Gibson had been across the Bay Bridge-Tunnel a few times and had never cared for the experience. It was over seventeen miles long, with artificial islands built along the route, and the bridge seemed to disappear right into the middle of the bay where the road entered the tunnels. It was like the highway was executing a suicidal dive into the water, taking all traffic with it.

Along the shoreline she spotted an old boathouse with an attached dock. There was a covered cabin cruiser there that might fetch some dollars. She decided to check on it while it was still light outside. She had already confirmed that there was no electricity turned on, which probably accounted for the musty smell, what with no air circulation.

Gibson headed down a slippery stone path to the shoreline of the James River. The boat was a Formula cabin cruiser, the hull white with blue and red accents. She estimated it was about forty feet in length and seemed to be in good shape, though it still had its winter cover on, so her views were limited. She took video of it and then tried the door of the boathouse, but it was locked. She peered in the window but couldn’t see much.

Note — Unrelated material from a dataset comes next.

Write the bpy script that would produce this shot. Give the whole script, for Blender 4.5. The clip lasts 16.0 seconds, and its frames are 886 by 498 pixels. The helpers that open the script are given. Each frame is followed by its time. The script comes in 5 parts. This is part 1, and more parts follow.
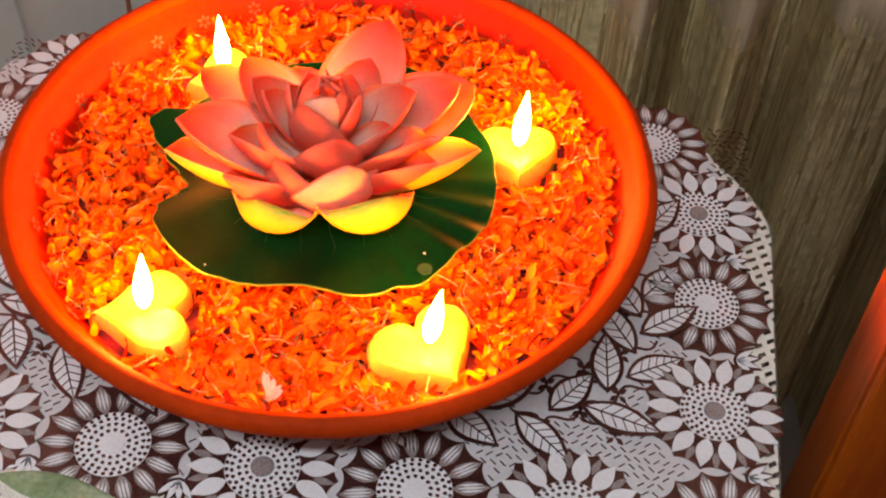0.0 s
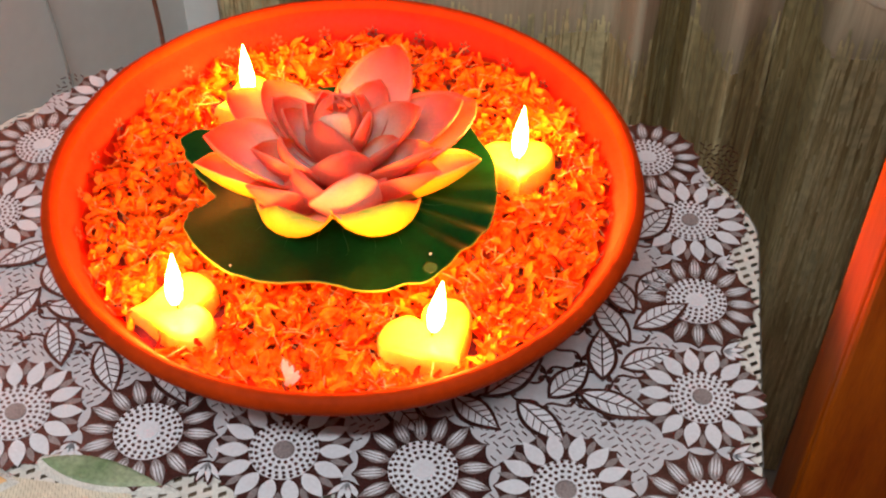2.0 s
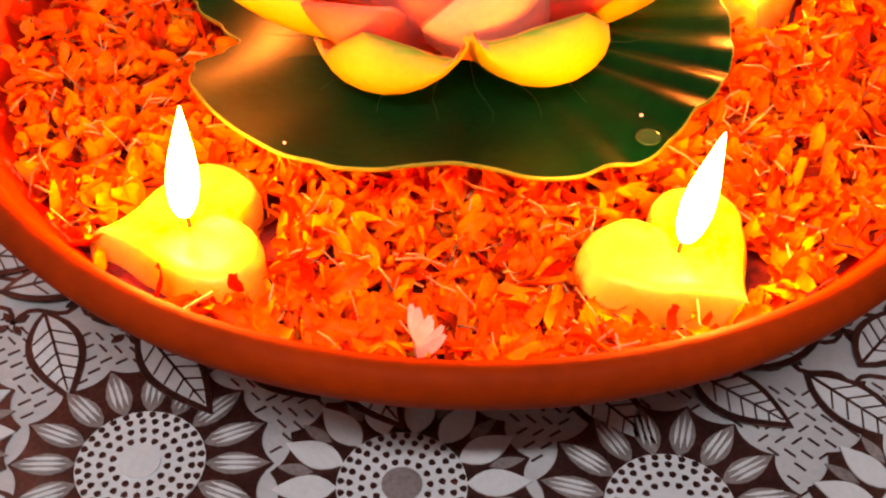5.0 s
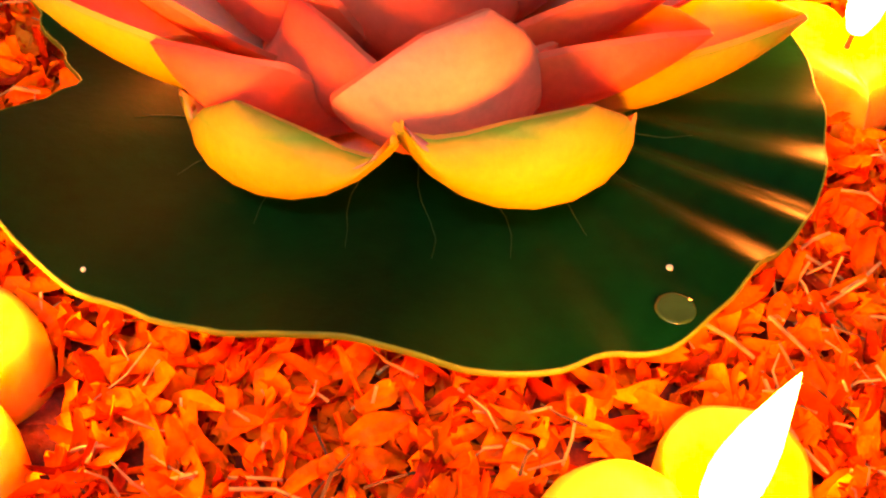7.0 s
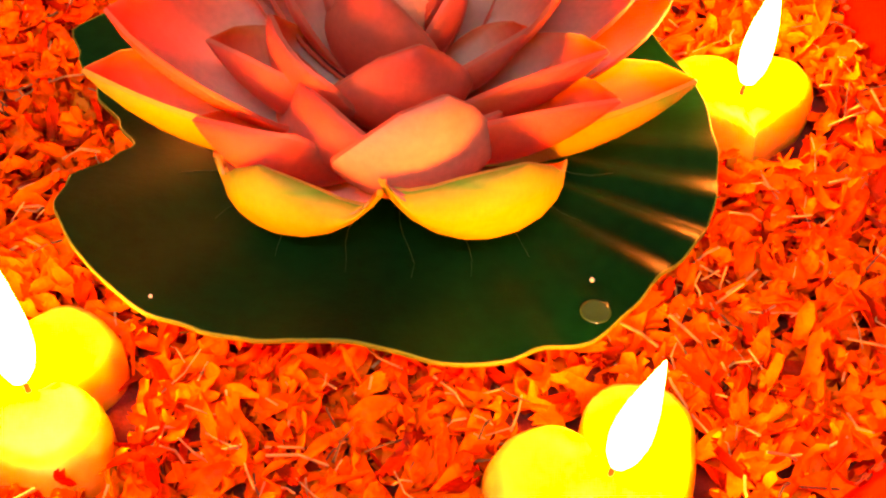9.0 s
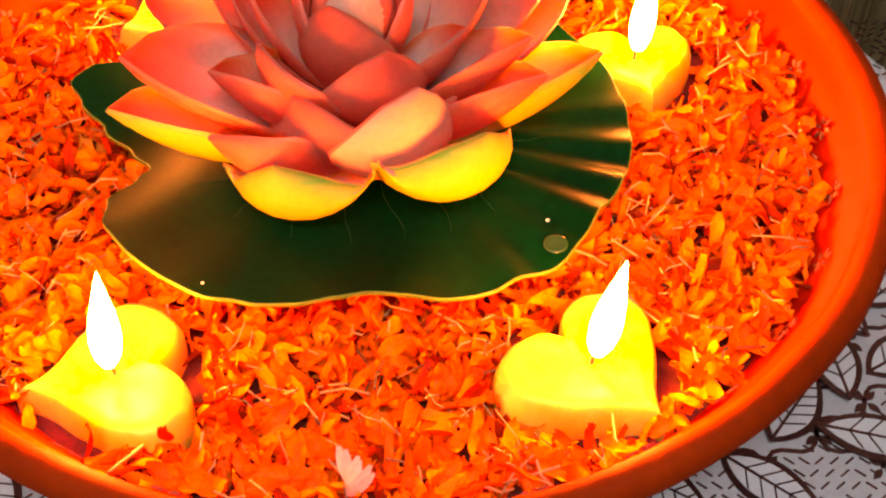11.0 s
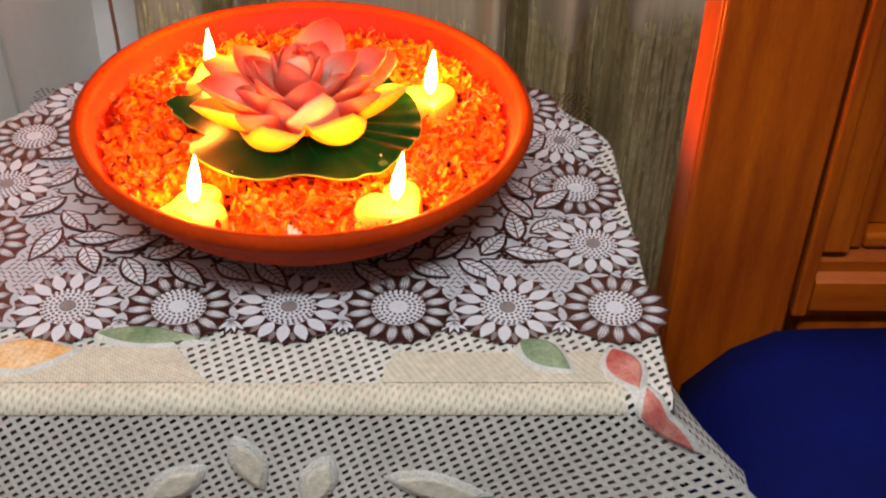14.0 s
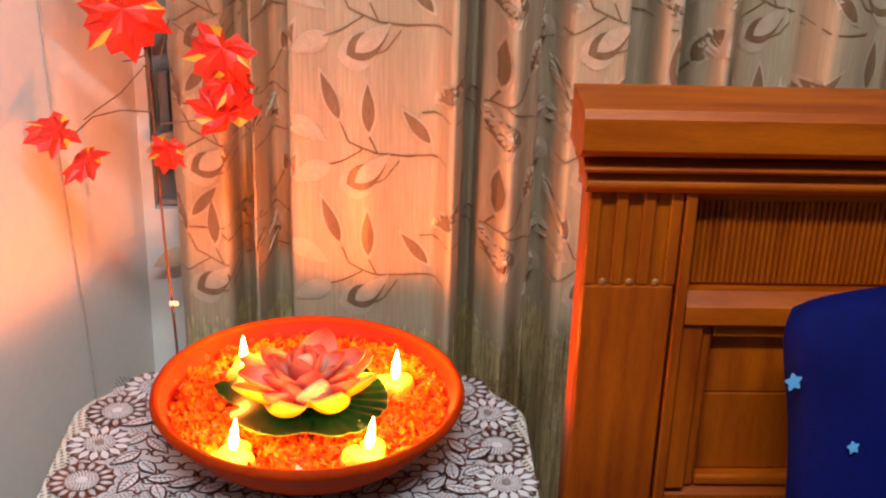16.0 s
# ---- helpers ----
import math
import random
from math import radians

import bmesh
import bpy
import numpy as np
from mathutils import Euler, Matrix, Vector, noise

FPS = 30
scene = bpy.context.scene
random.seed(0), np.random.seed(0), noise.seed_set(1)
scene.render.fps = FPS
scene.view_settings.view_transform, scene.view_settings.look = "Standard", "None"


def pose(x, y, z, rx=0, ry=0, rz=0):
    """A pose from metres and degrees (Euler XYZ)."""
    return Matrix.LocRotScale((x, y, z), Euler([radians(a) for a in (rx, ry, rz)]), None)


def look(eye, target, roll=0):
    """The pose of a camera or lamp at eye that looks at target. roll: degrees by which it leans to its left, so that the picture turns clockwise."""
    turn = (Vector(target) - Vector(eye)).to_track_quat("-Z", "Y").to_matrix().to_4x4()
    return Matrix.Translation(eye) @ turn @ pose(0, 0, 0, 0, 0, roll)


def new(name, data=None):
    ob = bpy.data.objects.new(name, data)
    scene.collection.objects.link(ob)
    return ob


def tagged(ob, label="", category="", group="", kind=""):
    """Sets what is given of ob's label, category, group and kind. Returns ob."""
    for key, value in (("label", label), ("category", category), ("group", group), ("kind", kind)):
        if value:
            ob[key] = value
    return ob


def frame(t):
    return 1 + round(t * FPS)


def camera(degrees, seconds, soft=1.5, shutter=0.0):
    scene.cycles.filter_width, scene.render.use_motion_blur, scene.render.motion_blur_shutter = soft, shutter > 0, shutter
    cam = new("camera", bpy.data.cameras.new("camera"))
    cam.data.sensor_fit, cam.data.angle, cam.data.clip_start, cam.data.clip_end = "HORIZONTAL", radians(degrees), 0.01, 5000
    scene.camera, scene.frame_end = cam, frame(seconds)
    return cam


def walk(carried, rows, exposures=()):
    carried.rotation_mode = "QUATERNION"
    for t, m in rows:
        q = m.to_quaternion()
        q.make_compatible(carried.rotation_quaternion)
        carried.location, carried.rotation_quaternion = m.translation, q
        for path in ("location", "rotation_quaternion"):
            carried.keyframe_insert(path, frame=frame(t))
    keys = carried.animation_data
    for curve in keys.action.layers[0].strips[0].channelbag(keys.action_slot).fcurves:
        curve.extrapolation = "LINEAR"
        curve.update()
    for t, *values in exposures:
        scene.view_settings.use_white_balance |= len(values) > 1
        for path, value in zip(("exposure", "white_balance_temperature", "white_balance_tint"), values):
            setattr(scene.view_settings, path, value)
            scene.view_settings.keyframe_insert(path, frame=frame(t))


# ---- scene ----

She trekked back to the house and entered the library. The shelves were mostly empty, so it appeared Novak had either cleared it out or wasn’t much of a reader.

Gibson walked over to one section of shelves to look at a large vase placed there when she felt something on her ankles.

She stopped and eyed the wall. It didn’t precisely meet the adjacent section of wood. There was about an inch sticking out. She set her iPad down, curled her fingers around the wood, and pulled. The wall swung open on a pivot pin set in the floor, revealing a darkened space. She could now hear something whirring close by. And there was the same sensation of airflow she had felt on her ankles when the wall was mostly closed.

She punched her flashlight on and adjusted the beam so it was concentrated. Her other hand rested on the butt of her Beretta. Four steps in she saw the source of the sound and airflow. A battery powered fan had been set on the floor within feet of the opening. She kept going.

And then the smell hit her.

Damn, I recognize that.

The hallway curved and she curved with it. She shone her light on walls that were damp stone; they probably dated back to the original construction.

She directed the beam back and forth in front of her as she walked along.

And then Gibson stopped and kept the beam on one spot.

From out of the darkness, a slash of white and twin pops of color representing a toothy mouth and bulging eyes.

The man was sitting in a chair. He was tall and elderly, with thin, gray hair.

And he was also quite dead, which accounted for the stench.

And by the decomposing state of him, his life had been over for a while.